● Dataset excerpt:
──────────
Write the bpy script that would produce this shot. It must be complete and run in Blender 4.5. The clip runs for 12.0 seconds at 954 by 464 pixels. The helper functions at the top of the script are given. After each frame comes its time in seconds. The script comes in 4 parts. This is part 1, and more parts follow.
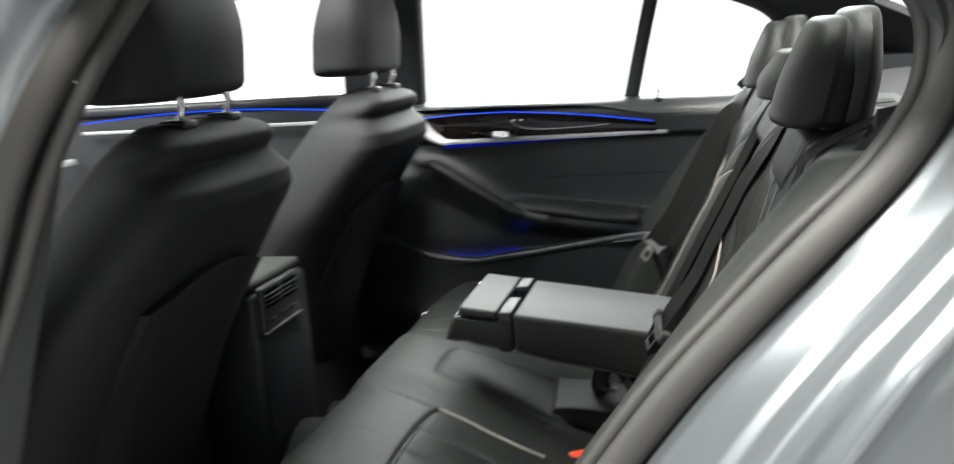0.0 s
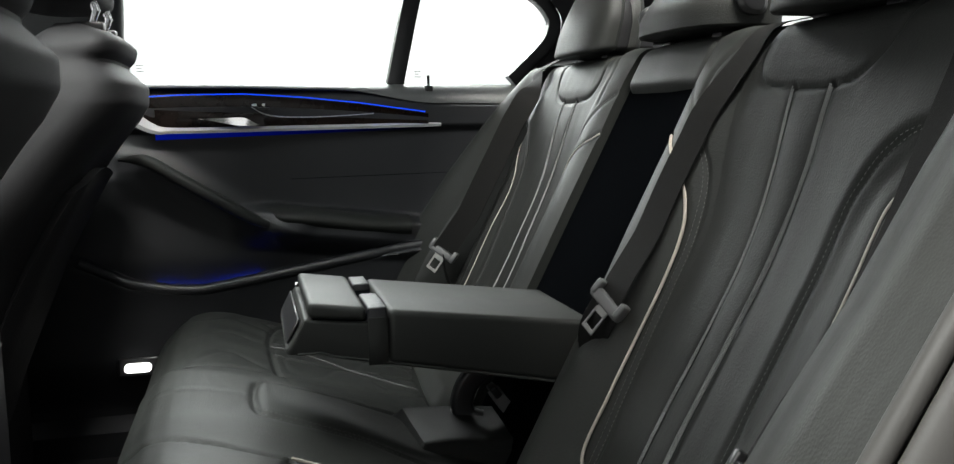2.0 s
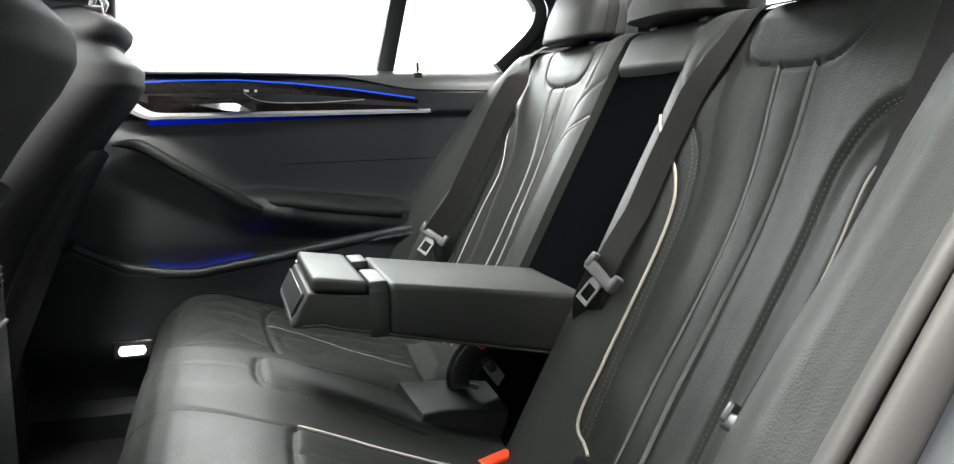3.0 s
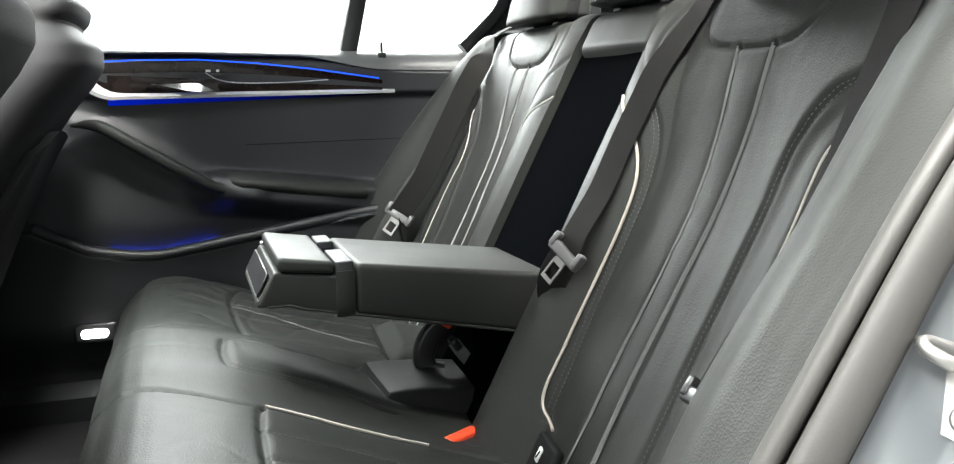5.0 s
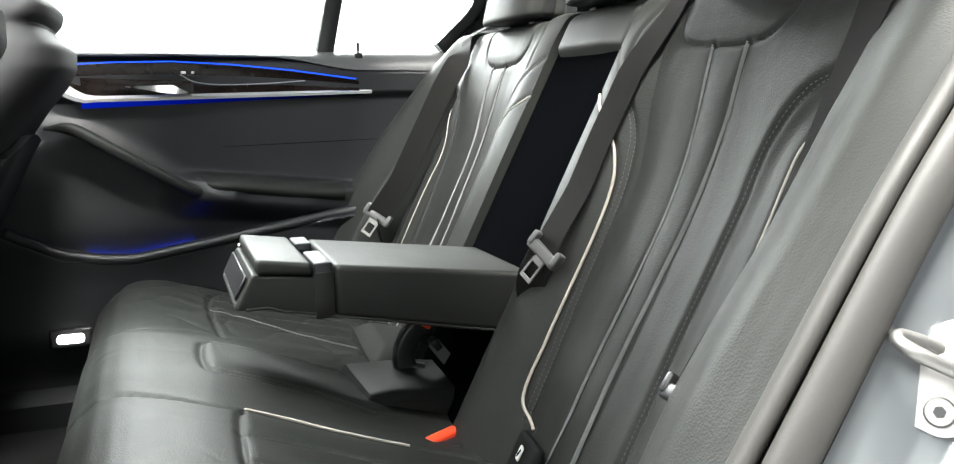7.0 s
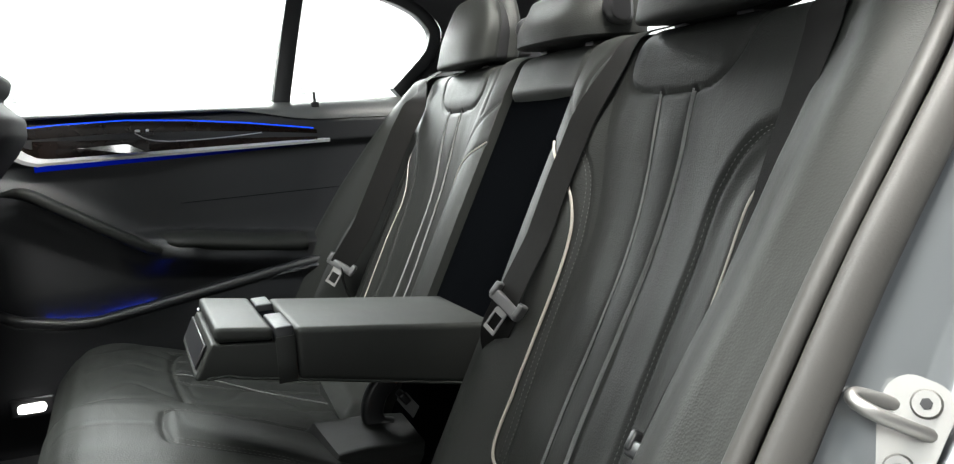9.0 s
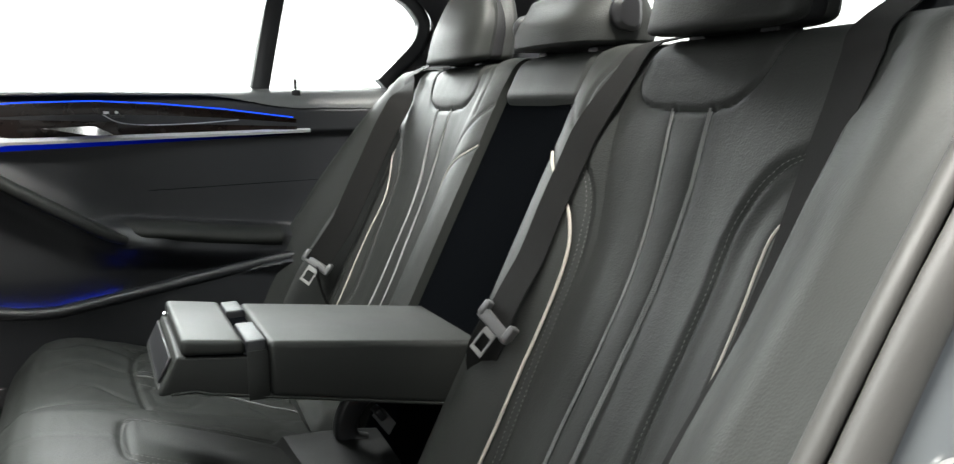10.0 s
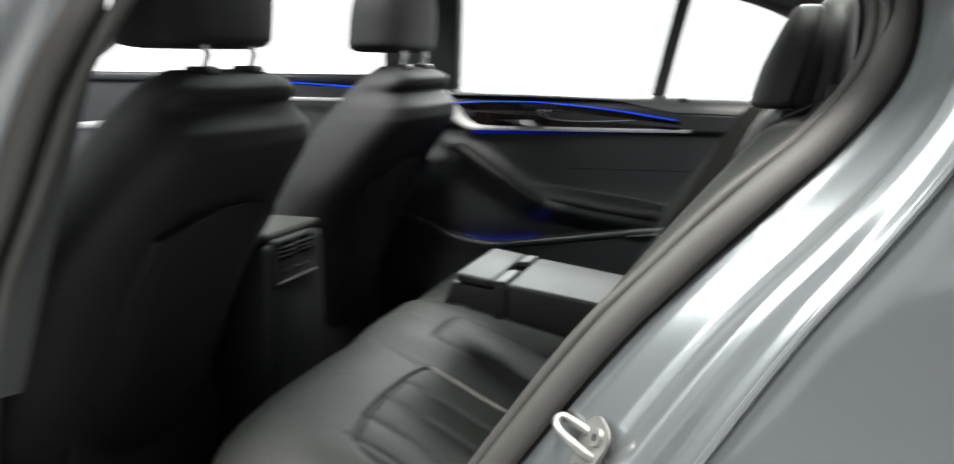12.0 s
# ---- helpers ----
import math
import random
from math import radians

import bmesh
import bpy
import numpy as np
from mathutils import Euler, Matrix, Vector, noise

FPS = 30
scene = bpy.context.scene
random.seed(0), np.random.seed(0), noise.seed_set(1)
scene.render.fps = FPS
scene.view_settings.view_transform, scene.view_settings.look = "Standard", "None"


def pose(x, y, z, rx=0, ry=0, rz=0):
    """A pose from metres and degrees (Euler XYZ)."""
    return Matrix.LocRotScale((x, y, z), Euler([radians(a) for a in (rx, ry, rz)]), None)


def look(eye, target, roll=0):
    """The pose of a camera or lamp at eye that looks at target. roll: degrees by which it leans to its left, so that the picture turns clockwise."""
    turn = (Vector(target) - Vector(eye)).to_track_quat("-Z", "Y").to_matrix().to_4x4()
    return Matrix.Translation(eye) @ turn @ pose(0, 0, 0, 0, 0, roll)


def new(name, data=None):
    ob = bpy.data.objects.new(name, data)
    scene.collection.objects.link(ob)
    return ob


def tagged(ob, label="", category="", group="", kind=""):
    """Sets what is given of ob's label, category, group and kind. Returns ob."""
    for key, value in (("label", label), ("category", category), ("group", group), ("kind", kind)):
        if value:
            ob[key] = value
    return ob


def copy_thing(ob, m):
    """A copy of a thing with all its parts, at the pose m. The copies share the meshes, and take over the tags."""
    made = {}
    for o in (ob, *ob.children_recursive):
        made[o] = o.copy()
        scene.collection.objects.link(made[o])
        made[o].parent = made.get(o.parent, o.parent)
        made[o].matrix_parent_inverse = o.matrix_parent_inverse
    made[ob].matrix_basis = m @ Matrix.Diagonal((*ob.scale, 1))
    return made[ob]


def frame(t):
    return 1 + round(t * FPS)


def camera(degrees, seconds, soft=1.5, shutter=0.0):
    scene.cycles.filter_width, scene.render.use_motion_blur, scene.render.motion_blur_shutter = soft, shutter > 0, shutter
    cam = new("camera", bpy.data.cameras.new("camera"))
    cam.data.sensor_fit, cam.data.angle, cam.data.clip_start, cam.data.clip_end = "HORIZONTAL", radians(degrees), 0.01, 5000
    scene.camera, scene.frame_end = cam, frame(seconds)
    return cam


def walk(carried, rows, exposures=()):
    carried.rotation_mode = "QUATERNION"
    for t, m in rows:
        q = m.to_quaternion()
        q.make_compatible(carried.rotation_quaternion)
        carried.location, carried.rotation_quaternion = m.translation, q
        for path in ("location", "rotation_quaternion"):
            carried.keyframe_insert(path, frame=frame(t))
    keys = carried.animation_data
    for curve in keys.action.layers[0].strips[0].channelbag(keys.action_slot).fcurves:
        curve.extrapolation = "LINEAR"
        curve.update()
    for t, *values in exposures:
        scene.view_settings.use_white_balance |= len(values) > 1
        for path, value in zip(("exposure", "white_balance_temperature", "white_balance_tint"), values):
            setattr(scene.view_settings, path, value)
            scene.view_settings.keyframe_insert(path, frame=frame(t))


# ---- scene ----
cam = camera(57.4, 12.0, soft=1.2, shutter=0.5)
PATH = [
    (0, (0.36, -1.571, 1.129), (-0.14, 0.319, 0.71), -3.9),
    (0.5, (0.111, -1.409, 1.084), (0.118, 0.562, 0.745), 0.2),
    (1, (0.025, -1.261, 1.058), (0.346, 0.689, 0.75), -0.6),
    (1.5, (-0.057, -1.181, 0.965), (0.372, 0.755, 0.7), -0.9),
    (2, (-0.13, -1.192, 0.89), (0.364, 0.729, 0.636), -0.8),
    (2.5, (-0.159, -1.214, 0.875), (0.316, 0.712, 0.623), -1.8),
    (3, (-0.168, -1.224, 0.869), (0.378, 0.682, 0.605), -0.8),
    (5, (-0.171, -1.233, 0.869), (0.449, 0.643, 0.56), -0.8),
    (5.5, (-0.172, -1.235, 0.869), (0.466, 0.635, 0.558), -0.8),
    (6, (-0.171, -1.235, 0.867), (0.475, 0.632, 0.556), -0.7),
    (6.5, (-0.171, -1.234, 0.867), (0.485, 0.629, 0.556), -1.0),
    (7, (-0.171, -1.234, 0.869), (0.495, 0.627, 0.559), -1.2),
    (9, (-0.151, -1.231, 0.904), (0.58, 0.613, 0.649), -3.9),
    (9.5, (-0.152, -1.189, 0.904), (0.573, 0.657, 0.651), -3.4),
    (10, (-0.144, -1.151, 0.933), (0.645, 0.664, 0.64), -1.1),
    (10.5, (-0.094, -1.174, 0.958), (0.711, 0.63, 0.648), -0.1),
    (11, (-0.012, -1.287, 0.97), (0.676, 0.568, 0.673), 2.9),
    (11.5, (0.187, -1.503, 0.992), (0.346, 0.463, 0.659), 2.7),
    (12, (0.477, -1.626, 1.066), (-0.147, 0.234, 0.675), 0.3),
]
walk(cam, [(t, look(eye, target, roll)) for t, eye, target, roll in PATH], [(0, -0.55), (1, -1.2), (2, -1.05), (2.5, -0.7), (3.2, 0.05), (5, 0.25), (7, 0.2), (9, -0.5), (9.6, -0.62), (10.5, 0.15), (11.2, -0.2), (12, -0.7)])

# ---- world and light ----
world = bpy.data.worlds.new("studio")
scene.world = world
world.use_nodes = True
wn = world.node_tree.nodes["Background"]
wn.inputs[0].default_value = (0.90, 0.96, 1.0, 1)
wn.inputs[1].default_value = 0.42


def area_lamp(name, m, sx, sy, power, colour=(0.965, 1.0, 0.975)):
    data = bpy.data.lights.new(name, "AREA")
    data.shape, data.size, data.size_y, data.energy, data.color = "RECTANGLE", sx, sy, power, colour
    ob = new(name, data)
    ob.matrix_world = m
    return ob


# unseen lamps added to light the cabin: over and in front of the roof opening, over the open door, on this side,
# and the strong lamp, inferred from the armrest's shadow, that shines down through the far windows
area_lamp("ceiling_fill_light", look((-0.70, -0.10, 3.4), (-0.30, 0.0, 0.5)), 2.0, 1.4, 430)
area_lamp("front_fill_light", look((-2.2, -1.15, 3.0), (0.2, 0.2, 0.7)), 2.0, 1.3, 420)
area_lamp("door_fill_light", look((0.50, -1.15, 3.6), (0.35, -0.72, 0.8)), 1.2, 0.4, 560, (1.0, 0.975, 0.92))
area_lamp("near_fill_light", look((-1.1, -4.2, 1.7), (0.1, 0.1, 0.7)), 3.0, 2.0, 28)
area_lamp("studio_side_light", look((-0.15, 3.4, 2.5), (0.1, -0.1, 0.6)), 2.4, 1.4, 470, (0.96, 1.0, 0.99))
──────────
● Set exercise:
Repeat the material above word for word, please, apart from its images.

● Answer below:
Write the bpy script that would produce this shot. It must be complete and run in Blender 4.5. The clip runs for 12.0 seconds at 954 by 464 pixels. The helper functions at the top of the script are given. After each frame comes its time in seconds. The script comes in 4 parts. This is part 1, and more parts follow.
0.0 s
2.0 s
3.0 s
5.0 s
7.0 s
9.0 s
10.0 s
12.0 s
# ---- helpers ----
import math
import random
from math import radians

import bmesh
import bpy
import numpy as np
from mathutils import Euler, Matrix, Vector, noise

FPS = 30
scene = bpy.context.scene
random.seed(0), np.random.seed(0), noise.seed_set(1)
scene.render.fps = FPS
scene.view_settings.view_transform, scene.view_settings.look = "Standard", "None"


def pose(x, y, z, rx=0, ry=0, rz=0):
    """A pose from metres and degrees (Euler XYZ)."""
    return Matrix.LocRotScale((x, y, z), Euler([radians(a) for a in (rx, ry, rz)]), None)


def look(eye, target, roll=0):
    """The pose of a camera or lamp at eye that looks at target. roll: degrees by which it leans to its left, so that the picture turns clockwise."""
    turn = (Vector(target) - Vector(eye)).to_track_quat("-Z", "Y").to_matrix().to_4x4()
    return Matrix.Translation(eye) @ turn @ pose(0, 0, 0, 0, 0, roll)


def new(name, data=None):
    ob = bpy.data.objects.new(name, data)
    scene.collection.objects.link(ob)
    return ob


def tagged(ob, label="", category="", group="", kind=""):
    """Sets what is given of ob's label, category, group and kind. Returns ob."""
    for key, value in (("label", label), ("category", category), ("group", group), ("kind", kind)):
        if value:
            ob[key] = value
    return ob


def copy_thing(ob, m):
    """A copy of a thing with all its parts, at the pose m. The copies share the meshes, and take over the tags."""
    made = {}
    for o in (ob, *ob.children_recursive):
        made[o] = o.copy()
        scene.collection.objects.link(made[o])
        made[o].parent = made.get(o.parent, o.parent)
        made[o].matrix_parent_inverse = o.matrix_parent_inverse
    made[ob].matrix_basis = m @ Matrix.Diagonal((*ob.scale, 1))
    return made[ob]


def frame(t):
    return 1 + round(t * FPS)


def camera(degrees, seconds, soft=1.5, shutter=0.0):
    scene.cycles.filter_width, scene.render.use_motion_blur, scene.render.motion_blur_shutter = soft, shutter > 0, shutter
    cam = new("camera", bpy.data.cameras.new("camera"))
    cam.data.sensor_fit, cam.data.angle, cam.data.clip_start, cam.data.clip_end = "HORIZONTAL", radians(degrees), 0.01, 5000
    scene.camera, scene.frame_end = cam, frame(seconds)
    return cam


def walk(carried, rows, exposures=()):
    carried.rotation_mode = "QUATERNION"
    for t, m in rows:
        q = m.to_quaternion()
        q.make_compatible(carried.rotation_quaternion)
        carried.location, carried.rotation_quaternion = m.translation, q
        for path in ("location", "rotation_quaternion"):
            carried.keyframe_insert(path, frame=frame(t))
    keys = carried.animation_data
    for curve in keys.action.layers[0].strips[0].channelbag(keys.action_slot).fcurves:
        curve.extrapolation = "LINEAR"
        curve.update()
    for t, *values in exposures:
        scene.view_settings.use_white_balance |= len(values) > 1
        for path, value in zip(("exposure", "white_balance_temperature", "white_balance_tint"), values):
            setattr(scene.view_settings, path, value)
            scene.view_settings.keyframe_insert(path, frame=frame(t))


# ---- scene ----
cam = camera(57.4, 12.0, soft=1.2, shutter=0.5)
PATH = [
    (0, (0.36, -1.571, 1.129), (-0.14, 0.319, 0.71), -3.9),
    (0.5, (0.111, -1.409, 1.084), (0.118, 0.562, 0.745), 0.2),
    (1, (0.025, -1.261, 1.058), (0.346, 0.689, 0.75), -0.6),
    (1.5, (-0.057, -1.181, 0.965), (0.372, 0.755, 0.7), -0.9),
    (2, (-0.13, -1.192, 0.89), (0.364, 0.729, 0.636), -0.8),
    (2.5, (-0.159, -1.214, 0.875), (0.316, 0.712, 0.623), -1.8),
    (3, (-0.168, -1.224, 0.869), (0.378, 0.682, 0.605), -0.8),
    (5, (-0.171, -1.233, 0.869), (0.449, 0.643, 0.56), -0.8),
    (5.5, (-0.172, -1.235, 0.869), (0.466, 0.635, 0.558), -0.8),
    (6, (-0.171, -1.235, 0.867), (0.475, 0.632, 0.556), -0.7),
    (6.5, (-0.171, -1.234, 0.867), (0.485, 0.629, 0.556), -1.0),
    (7, (-0.171, -1.234, 0.869), (0.495, 0.627, 0.559), -1.2),
    (9, (-0.151, -1.231, 0.904), (0.58, 0.613, 0.649), -3.9),
    (9.5, (-0.152, -1.189, 0.904), (0.573, 0.657, 0.651), -3.4),
    (10, (-0.144, -1.151, 0.933), (0.645, 0.664, 0.64), -1.1),
    (10.5, (-0.094, -1.174, 0.958), (0.711, 0.63, 0.648), -0.1),
    (11, (-0.012, -1.287, 0.97), (0.676, 0.568, 0.673), 2.9),
    (11.5, (0.187, -1.503, 0.992), (0.346, 0.463, 0.659), 2.7),
    (12, (0.477, -1.626, 1.066), (-0.147, 0.234, 0.675), 0.3),
]
walk(cam, [(t, look(eye, target, roll)) for t, eye, target, roll in PATH], [(0, -0.55), (1, -1.2), (2, -1.05), (2.5, -0.7), (3.2, 0.05), (5, 0.25), (7, 0.2), (9, -0.5), (9.6, -0.62), (10.5, 0.15), (11.2, -0.2), (12, -0.7)])

# ---- world and light ----
world = bpy.data.worlds.new("studio")
scene.world = world
world.use_nodes = True
wn = world.node_tree.nodes["Background"]
wn.inputs[0].default_value = (0.90, 0.96, 1.0, 1)
wn.inputs[1].default_value = 0.42


def area_lamp(name, m, sx, sy, power, colour=(0.965, 1.0, 0.975)):
    data = bpy.data.lights.new(name, "AREA")
    data.shape, data.size, data.size_y, data.energy, data.color = "RECTANGLE", sx, sy, power, colour
    ob = new(name, data)
    ob.matrix_world = m
    return ob


# unseen lamps added to light the cabin: over and in front of the roof opening, over the open door, on this side,
# and the strong lamp, inferred from the armrest's shadow, that shines down through the far windows
area_lamp("ceiling_fill_light", look((-0.70, -0.10, 3.4), (-0.30, 0.0, 0.5)), 2.0, 1.4, 430)
area_lamp("front_fill_light", look((-2.2, -1.15, 3.0), (0.2, 0.2, 0.7)), 2.0, 1.3, 420)
area_lamp("door_fill_light", look((0.50, -1.15, 3.6), (0.35, -0.72, 0.8)), 1.2, 0.4, 560, (1.0, 0.975, 0.92))
area_lamp("near_fill_light", look((-1.1, -4.2, 1.7), (0.1, 0.1, 0.7)), 3.0, 2.0, 28)
area_lamp("studio_side_light", look((-0.15, 3.4, 2.5), (0.1, -0.1, 0.6)), 2.4, 1.4, 470, (0.96, 1.0, 0.99))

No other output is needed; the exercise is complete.